## EXERCISE DIRECTIONS
Give the listing again character for character, but drop the images.
──────── DATA SHOWN ────────
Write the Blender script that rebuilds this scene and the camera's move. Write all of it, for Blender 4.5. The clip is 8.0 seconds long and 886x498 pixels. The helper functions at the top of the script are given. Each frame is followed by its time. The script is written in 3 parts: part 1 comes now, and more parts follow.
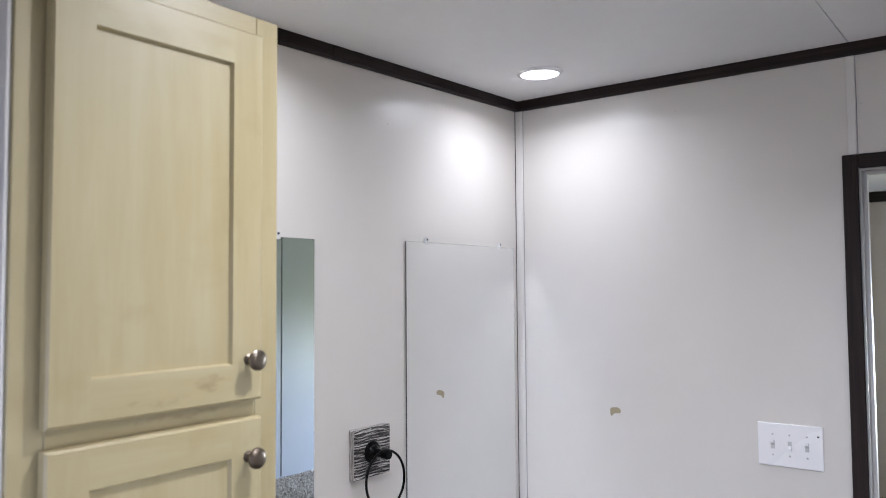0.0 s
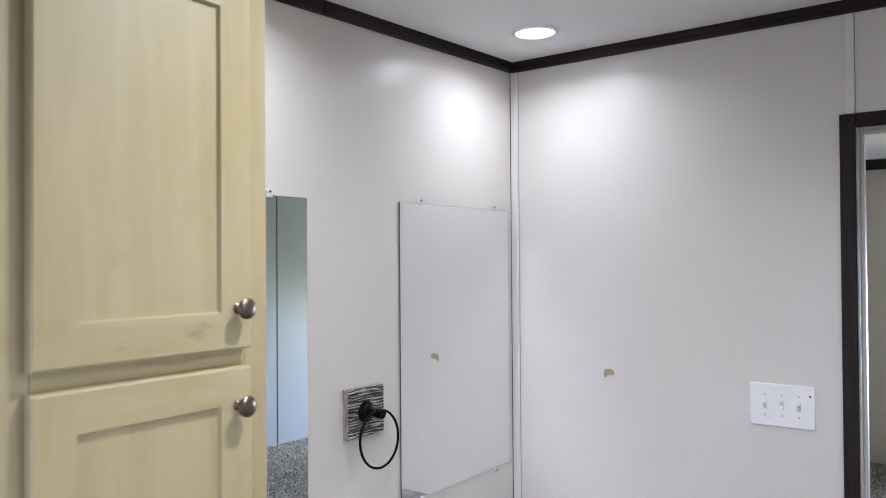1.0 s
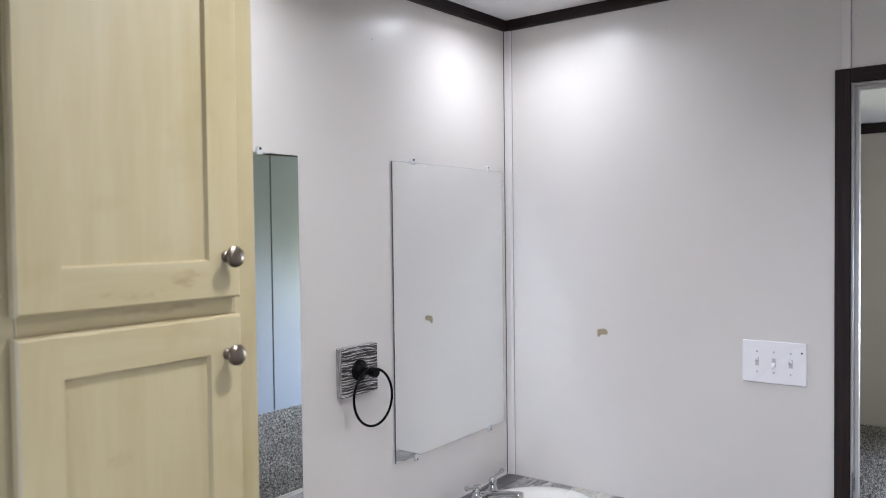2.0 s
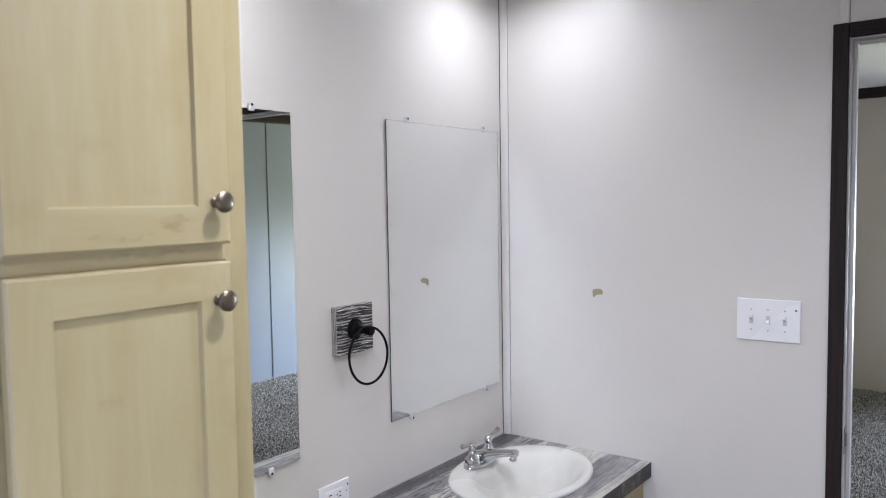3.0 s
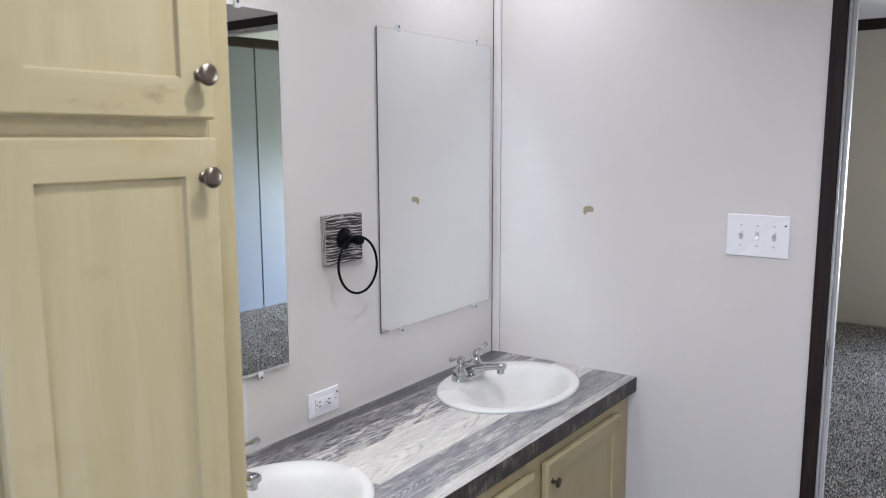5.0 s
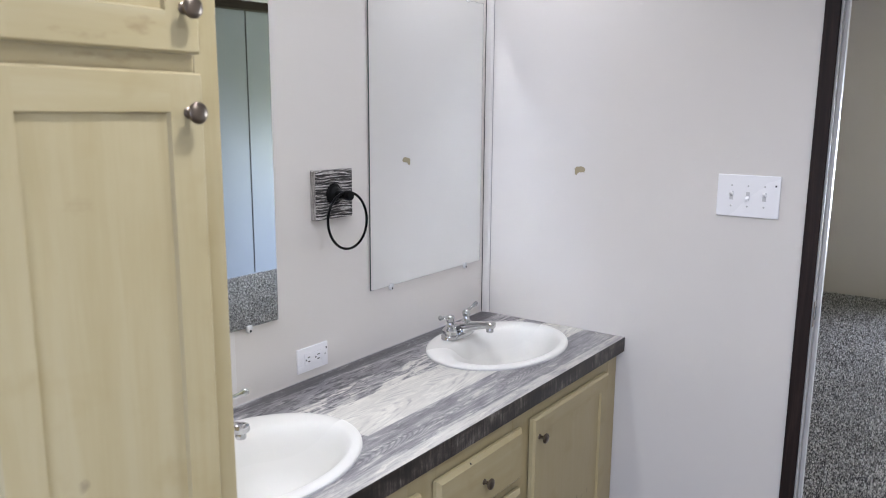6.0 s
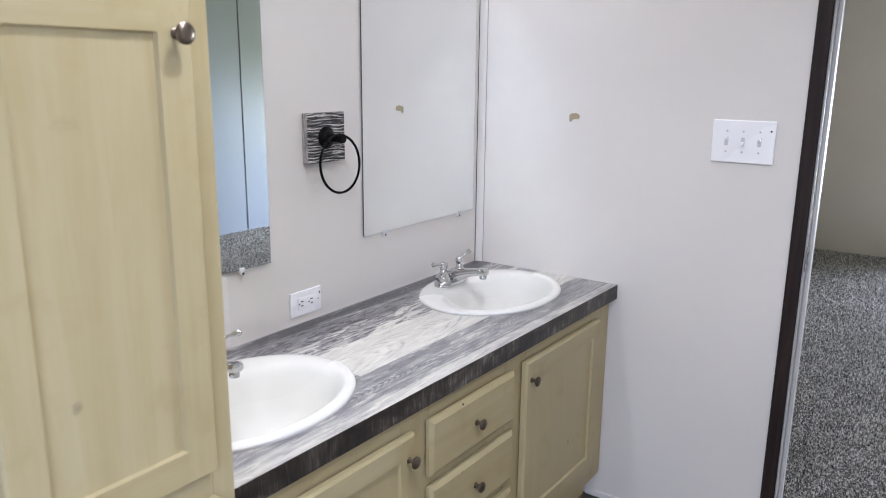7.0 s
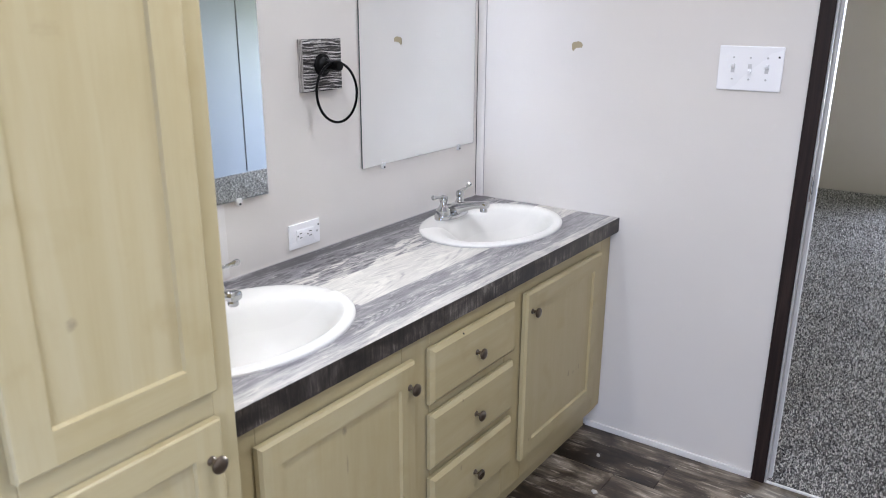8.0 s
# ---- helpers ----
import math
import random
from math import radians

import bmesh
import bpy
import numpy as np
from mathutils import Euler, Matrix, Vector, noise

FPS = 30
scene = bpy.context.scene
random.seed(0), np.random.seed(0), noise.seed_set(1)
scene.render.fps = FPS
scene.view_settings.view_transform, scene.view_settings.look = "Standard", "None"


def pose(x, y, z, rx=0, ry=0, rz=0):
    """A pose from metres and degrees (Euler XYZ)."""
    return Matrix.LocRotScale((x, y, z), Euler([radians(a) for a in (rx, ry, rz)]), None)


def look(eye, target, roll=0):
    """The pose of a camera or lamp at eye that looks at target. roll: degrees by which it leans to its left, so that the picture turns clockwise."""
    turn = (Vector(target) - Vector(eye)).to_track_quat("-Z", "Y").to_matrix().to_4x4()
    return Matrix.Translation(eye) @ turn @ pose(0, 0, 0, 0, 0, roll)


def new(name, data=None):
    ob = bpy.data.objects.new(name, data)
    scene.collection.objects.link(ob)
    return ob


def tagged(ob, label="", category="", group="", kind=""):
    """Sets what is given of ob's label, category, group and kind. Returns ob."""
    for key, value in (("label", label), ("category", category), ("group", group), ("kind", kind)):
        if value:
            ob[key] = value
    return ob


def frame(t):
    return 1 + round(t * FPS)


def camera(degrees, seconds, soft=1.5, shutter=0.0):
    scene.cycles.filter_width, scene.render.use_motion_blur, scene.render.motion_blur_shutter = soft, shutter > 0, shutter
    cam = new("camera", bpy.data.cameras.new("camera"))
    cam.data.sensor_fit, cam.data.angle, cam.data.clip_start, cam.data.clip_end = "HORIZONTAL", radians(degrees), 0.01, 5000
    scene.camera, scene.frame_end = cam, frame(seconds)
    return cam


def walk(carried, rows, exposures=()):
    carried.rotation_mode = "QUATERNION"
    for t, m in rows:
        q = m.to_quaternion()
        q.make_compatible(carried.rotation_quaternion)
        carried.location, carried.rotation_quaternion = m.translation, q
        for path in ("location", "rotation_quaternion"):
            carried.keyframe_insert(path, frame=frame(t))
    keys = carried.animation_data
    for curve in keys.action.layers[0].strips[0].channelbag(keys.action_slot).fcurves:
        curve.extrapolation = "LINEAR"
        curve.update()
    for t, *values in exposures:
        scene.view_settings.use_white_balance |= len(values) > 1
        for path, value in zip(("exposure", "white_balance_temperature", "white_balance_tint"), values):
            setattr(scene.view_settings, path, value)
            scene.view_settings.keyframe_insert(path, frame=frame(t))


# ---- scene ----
────────
## RESULT
Write the Blender script that rebuilds this scene and the camera's move. Write all of it, for Blender 4.5. The clip is 8.0 seconds long and 886x498 pixels. The helper functions at the top of the script are given. Each frame is followed by its time. The script is written in 3 parts: part 1 comes now, and more parts follow.
0.0 s
1.0 s
2.0 s
3.0 s
5.0 s
6.0 s
7.0 s
8.0 s
# ---- helpers ----
import math
import random
from math import radians

import bmesh
import bpy
import numpy as np
from mathutils import Euler, Matrix, Vector, noise

FPS = 30
scene = bpy.context.scene
random.seed(0), np.random.seed(0), noise.seed_set(1)
scene.render.fps = FPS
scene.view_settings.view_transform, scene.view_settings.look = "Standard", "None"


def pose(x, y, z, rx=0, ry=0, rz=0):
    """A pose from metres and degrees (Euler XYZ)."""
    return Matrix.LocRotScale((x, y, z), Euler([radians(a) for a in (rx, ry, rz)]), None)


def look(eye, target, roll=0):
    """The pose of a camera or lamp at eye that looks at target. roll: degrees by which it leans to its left, so that the picture turns clockwise."""
    turn = (Vector(target) - Vector(eye)).to_track_quat("-Z", "Y").to_matrix().to_4x4()
    return Matrix.Translation(eye) @ turn @ pose(0, 0, 0, 0, 0, roll)


def new(name, data=None):
    ob = bpy.data.objects.new(name, data)
    scene.collection.objects.link(ob)
    return ob


def tagged(ob, label="", category="", group="", kind=""):
    """Sets what is given of ob's label, category, group and kind. Returns ob."""
    for key, value in (("label", label), ("category", category), ("group", group), ("kind", kind)):
        if value:
            ob[key] = value
    return ob


def frame(t):
    return 1 + round(t * FPS)


def camera(degrees, seconds, soft=1.5, shutter=0.0):
    scene.cycles.filter_width, scene.render.use_motion_blur, scene.render.motion_blur_shutter = soft, shutter > 0, shutter
    cam = new("camera", bpy.data.cameras.new("camera"))
    cam.data.sensor_fit, cam.data.angle, cam.data.clip_start, cam.data.clip_end = "HORIZONTAL", radians(degrees), 0.01, 5000
    scene.camera, scene.frame_end = cam, frame(seconds)
    return cam


def walk(carried, rows, exposures=()):
    carried.rotation_mode = "QUATERNION"
    for t, m in rows:
        q = m.to_quaternion()
        q.make_compatible(carried.rotation_quaternion)
        carried.location, carried.rotation_quaternion = m.translation, q
        for path in ("location", "rotation_quaternion"):
            carried.keyframe_insert(path, frame=frame(t))
    keys = carried.animation_data
    for curve in keys.action.layers[0].strips[0].channelbag(keys.action_slot).fcurves:
        curve.extrapolation = "LINEAR"
        curve.update()
    for t, *values in exposures:
        scene.view_settings.use_white_balance |= len(values) > 1
        for path, value in zip(("exposure", "white_balance_temperature", "white_balance_tint"), values):
            setattr(scene.view_settings, path, value)
            scene.view_settings.keyframe_insert(path, frame=frame(t))


# ---- scene ----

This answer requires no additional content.